Futures for the S&P 500 index rose modestly early Tuesday. Facebook (FB) remains in buy range, but smaller rivals Twitter (TWTR) and Snapchat operator Snap (SNAP) closed in on buy points on Monday. Meanwhile, Weibo (WB), sometimes touted as China’s Twitter, retook a key support line.
During Monday’s session, the Nasdaq composite rose for a fourth straight session, leading the modest rally. The S&P 500 index and Dow industrials set record closes.
S&P 500 index futures climbed 0.2% vs. fair value. So did Nasdaq 100 and Dow futures.
Facebook rose 4 cents to 179.04 in Monday’s stock market trading, comfortably in the buy zone from a 175.59 flat-base entry. Facebook decisively cleared that buy point in late October and rose to the top of the 5% chase zone by late November, when shares sold off over several days. The stock undercut the entry and its 50-day line, but didn’t fall too far to make the buy point invalid. Shares quickly rebounded last week.

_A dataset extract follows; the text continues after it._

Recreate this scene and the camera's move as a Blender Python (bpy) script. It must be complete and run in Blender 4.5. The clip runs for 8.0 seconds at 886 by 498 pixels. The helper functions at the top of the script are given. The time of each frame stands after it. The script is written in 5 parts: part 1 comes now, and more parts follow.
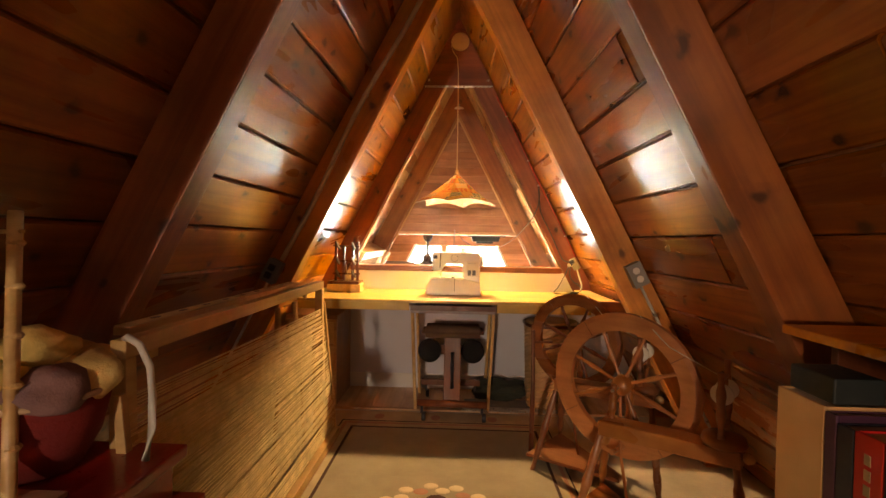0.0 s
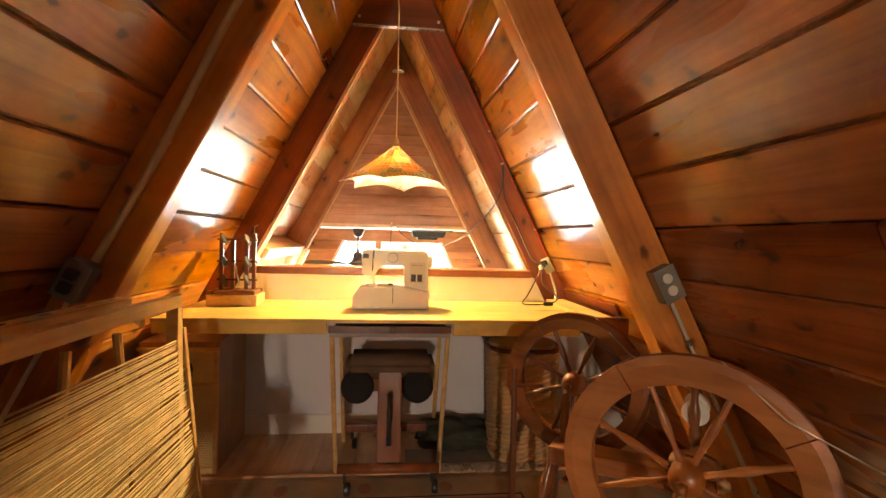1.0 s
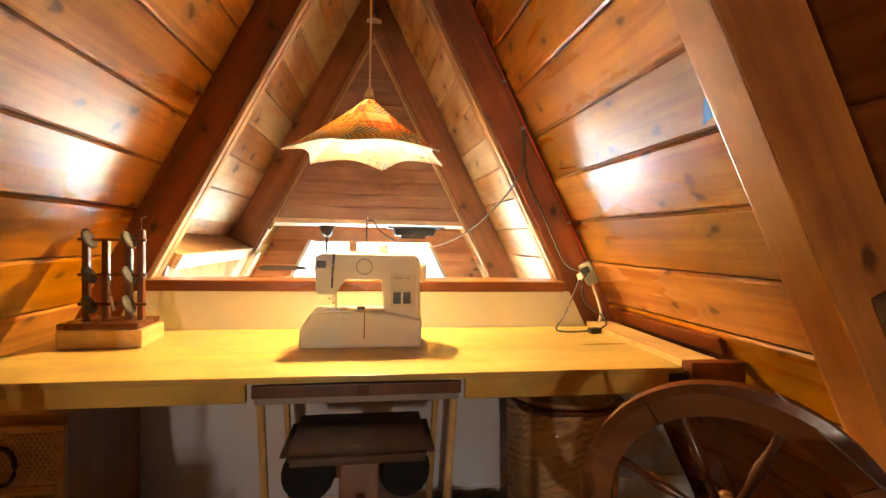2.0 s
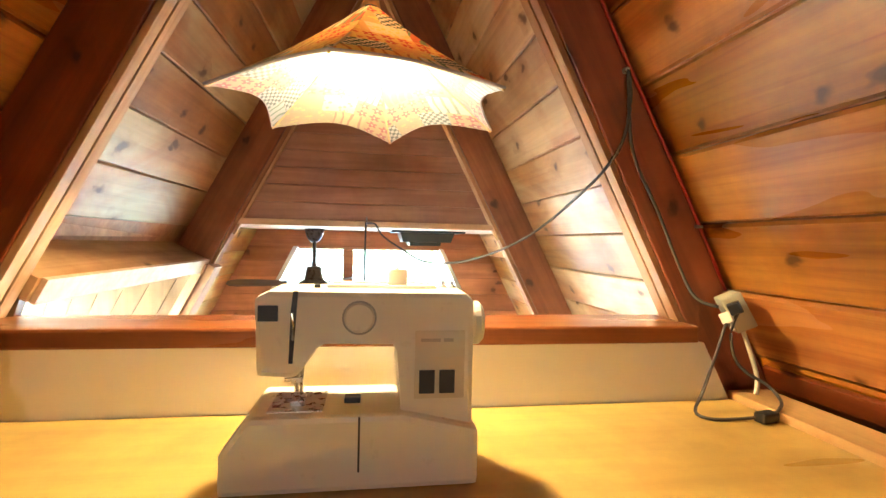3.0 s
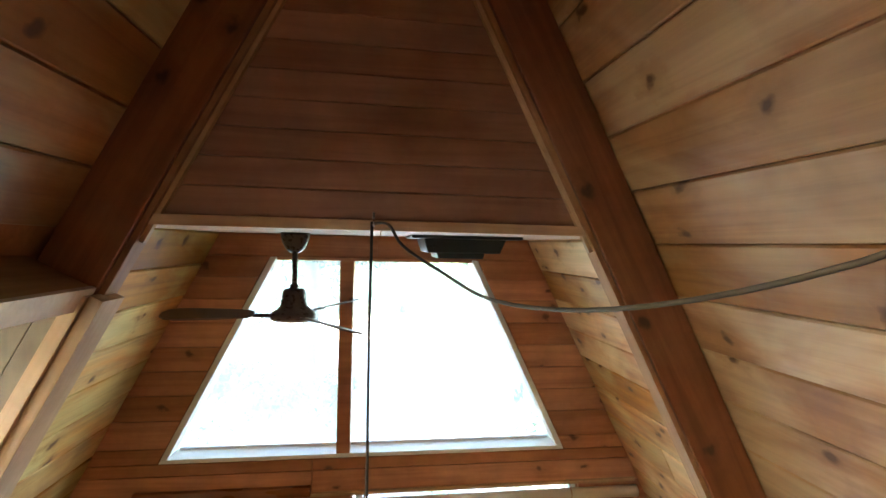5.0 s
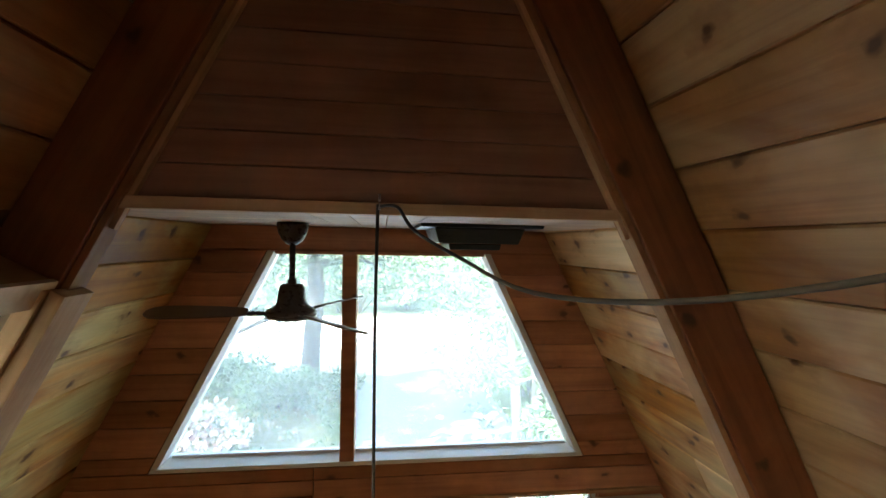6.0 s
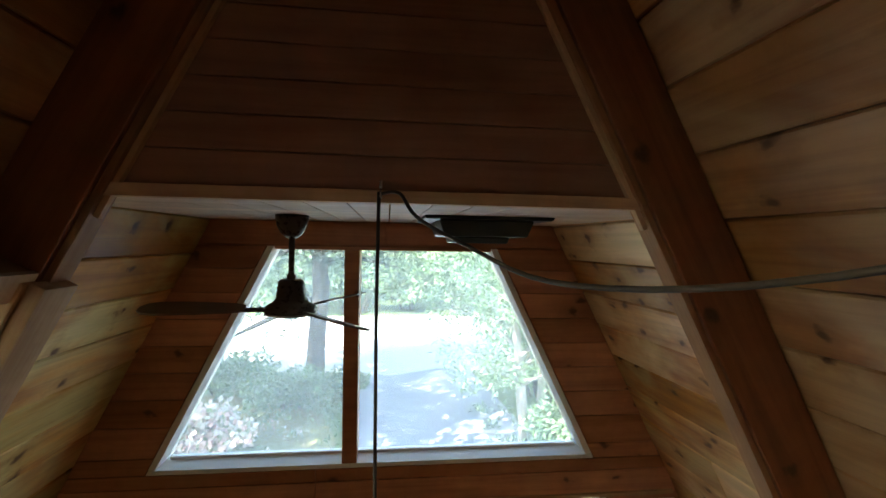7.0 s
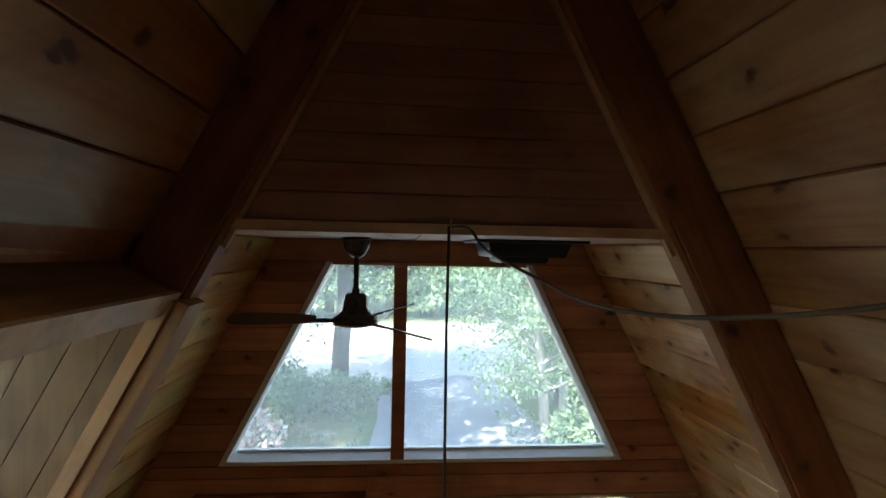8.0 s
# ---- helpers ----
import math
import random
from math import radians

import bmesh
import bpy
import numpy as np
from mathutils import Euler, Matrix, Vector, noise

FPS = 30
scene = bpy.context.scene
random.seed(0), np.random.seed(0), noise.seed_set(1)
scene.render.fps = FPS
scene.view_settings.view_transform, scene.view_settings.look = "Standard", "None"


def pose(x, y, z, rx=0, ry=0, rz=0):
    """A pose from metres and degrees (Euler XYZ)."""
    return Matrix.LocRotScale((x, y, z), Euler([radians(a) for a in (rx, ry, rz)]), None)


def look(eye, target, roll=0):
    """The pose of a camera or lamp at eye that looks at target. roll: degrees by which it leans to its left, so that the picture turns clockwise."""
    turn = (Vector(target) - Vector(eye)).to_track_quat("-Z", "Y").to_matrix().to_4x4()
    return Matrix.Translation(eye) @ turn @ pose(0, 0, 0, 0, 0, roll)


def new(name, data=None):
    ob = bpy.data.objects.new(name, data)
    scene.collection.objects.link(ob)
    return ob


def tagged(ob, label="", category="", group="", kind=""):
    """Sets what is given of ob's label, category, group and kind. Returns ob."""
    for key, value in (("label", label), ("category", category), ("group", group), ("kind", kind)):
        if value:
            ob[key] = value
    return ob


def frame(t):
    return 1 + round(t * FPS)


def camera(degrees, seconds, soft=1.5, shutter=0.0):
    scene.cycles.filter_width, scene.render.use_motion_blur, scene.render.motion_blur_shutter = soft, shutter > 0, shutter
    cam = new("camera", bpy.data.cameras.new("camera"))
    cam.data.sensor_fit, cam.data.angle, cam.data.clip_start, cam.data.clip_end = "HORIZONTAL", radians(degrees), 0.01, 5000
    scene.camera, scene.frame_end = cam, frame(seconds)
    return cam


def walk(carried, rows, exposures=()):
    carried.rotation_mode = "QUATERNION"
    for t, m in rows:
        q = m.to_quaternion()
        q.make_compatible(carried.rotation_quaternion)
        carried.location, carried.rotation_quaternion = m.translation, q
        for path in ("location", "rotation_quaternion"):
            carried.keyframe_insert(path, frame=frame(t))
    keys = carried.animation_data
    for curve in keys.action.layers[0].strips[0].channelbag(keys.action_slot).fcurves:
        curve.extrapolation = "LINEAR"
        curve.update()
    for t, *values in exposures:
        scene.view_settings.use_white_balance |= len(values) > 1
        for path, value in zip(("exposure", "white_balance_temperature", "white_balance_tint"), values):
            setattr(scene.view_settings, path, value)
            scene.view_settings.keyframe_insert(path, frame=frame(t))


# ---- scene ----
cam = camera(87.9, 8.0)
PATH = [
    (0, (0.03, 0.17, 1.121), (-0.042, 2.168, 1.078), 1.0),
    (0.5, (0.008, 0.589, 1.133), (0.098, 2.586, 1.091), 1.5),
    (1, (0.001, 1.028, 1.094), (0.213, 3.016, 1.048), 1.5),
    (2.5, (0.041, 2.237, 1.085), (0.336, 4.215, 1.041), 1.1),
    (3, (0.017, 2.605, 1.109), (0.312, 4.583, 1.075), 1.3),
    (3.5, (0.0, 2.895, 1.124), (0.292, 4.874, 1.091), 1.5),
    (4, (0.012, 3.167, 1.148), (0.298, 5.146, 1.12), 1.4),
    (4.5, (0.004, 3.376, 1.143), (0.285, 5.356, 1.125), 1.4),
    (6, (-0.013, 3.693, 1.1), (0.248, 5.676, 1.075), 1.1),
    (6.5, (-0.009, 3.741, 1.085), (0.243, 5.725, 1.058), 1.0),
    (7, (-0.005, 3.762, 1.078), (0.235, 5.748, 1.051), 1.0),
    (7.5, (-0.022, 3.732, 1.092), (0.201, 5.72, 1.074), 0.9),
    (8, (-0.142, 3.566, 1.127), (0.02, 5.559, 1.126), 1.2),
]
walk(cam, [(t, look(eye, target, roll)) for t, eye, target, roll in PATH],
     exposures=((0, 7.68, 7900, 20), (1, 7.85, 7450, 15), (2.5, 7.0, 6500, 10), (3, 6.8, 6050, 10), (3.5, 6.35, 6150, 10), (4, 6.0, 6250, 10), (4.5, 5.5, 6250, 10), (4.7, 5.25, 6200, 10), (5.8, 3.92, 6300, 10), (6, 3.77, 6350, 10), (6.5, 3.47, 6350, 10), (7, 3.2, 6350, 10), (7.5, 3.0, 6300, 10), (8, 2.76, 6300, 10)))

# ---- world, sun, lamps ----
world = bpy.data.worlds.new("sky")
scene.world = world
world.use_nodes = True
sky = world.node_tree.nodes.new("ShaderNodeTexSky")
sky.sky_type, sky.sun_disc = "NISHITA", False
SUN_DIR = Vector((-0.52, -0.5, 0.69)).normalized()
sky.sun_elevation = math.asin(SUN_DIR.z)
sky.sun_rotation = math.atan2(SUN_DIR.x, SUN_DIR.y)
world.node_tree.links.new(sky.outputs[0], world.node_tree.nodes["Background"].inputs[0])
world.node_tree.nodes["Background"].inputs[1].default_value = 0.15
sun = new("sun", bpy.data.lights.new("sun", "SUN"))
sun.data.energy, sun.data.angle, sun.data.color = 5.0, radians(0.6), (1.0, 0.95, 0.87)
sun.matrix_world = look(SUN_DIR * 30, (0, 0, 0))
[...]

Facebook’s earnings and sales growth remains huge despite the social network’s size, even accelerating in the third quarter. Morgan Stanley touted Facebook, other FANG stocks and Apple(AAPL) on Monday, citing their “substantial competitive moats.”
Meanwhile, Twitter’s revenue is falling while Snap is reporting big losses, and both Facebook rivals are struggling to increase users.
Snap came public at 17 in March and shot up to 29.44 intraday on its second day of trading. But shares fell sharply on concerns about user growth and Facebook’s successful cloning of key Snapchat features, notably via Instagram Stories.
Snap hit a record low of 11.28 on Aug. 14 and hit a short-term low of 12.10 on Nov. 8. Since then shares have been moving higher, working on a first-ever proper base with a 16.98 buy point.